The extent of authority of an advocate on record to compromise a suit is set out in  the Supreme Court Practice 1976 (Vol 2) paragraph 2013 page 620  and cited in the Kenya Commercial Bank case as follows,

“Authority of Solicitor – a solicitor has a general authority to compromise on behalf of his client, if he actsbona fideand not contrary to express negative direction; and it would seem that a solicitor acting as agent for the principal solicitor has the same power….No limitation of the implied authority avails the client as against the other side unless such limitation has been brought to their notice.”

In the recent case of Board of Trustees of NSSF Vs. Michael Mwalo (2015) eKLR at page 35 it was held,

“1. A consent order entered into by consent is binding on all parties to the proceedings and cannot be set aside or varied unless it is proved that it was obtained by fraud or collusion or by an agreement contrary to the policy of the court or where the consent was given without sufficient material, fact or mis apprehension or ignorance of such facts in general for a reason which would enable a court to set aside an agreement.

2. A duly instructed advocate has an implied general authority to compromise and settle the action and the client cannot avail himself of any limitation by him of the implied authority to his advocate unless such limitation was brought to the notice of the other side.”
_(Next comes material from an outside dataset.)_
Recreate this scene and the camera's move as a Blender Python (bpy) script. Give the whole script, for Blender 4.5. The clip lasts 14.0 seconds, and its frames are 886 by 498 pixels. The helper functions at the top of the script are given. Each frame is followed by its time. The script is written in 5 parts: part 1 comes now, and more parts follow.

The procedure to be followed in the event a party is dissatisfied with the decision of the taxing master is known and the applicant was in safe hands of counsel.  It is not clear as observed above, why no appeal was filed or a second reference sought.  The decision of the taxing master made on 28th October, 2011 had been tested by way of reference and time cannot be enlarged to revisit what does not exist.    In any case, there is no account for the delay of close to six years to the time such an order is being sought.

Whatever reasons that have been given by the applicant are not persuasive enough to grant the orders sought and therefore this application is dismissed with costs to the defendants.

Dated, signed and delivered at Nairobi this 10th Day of April, 2019.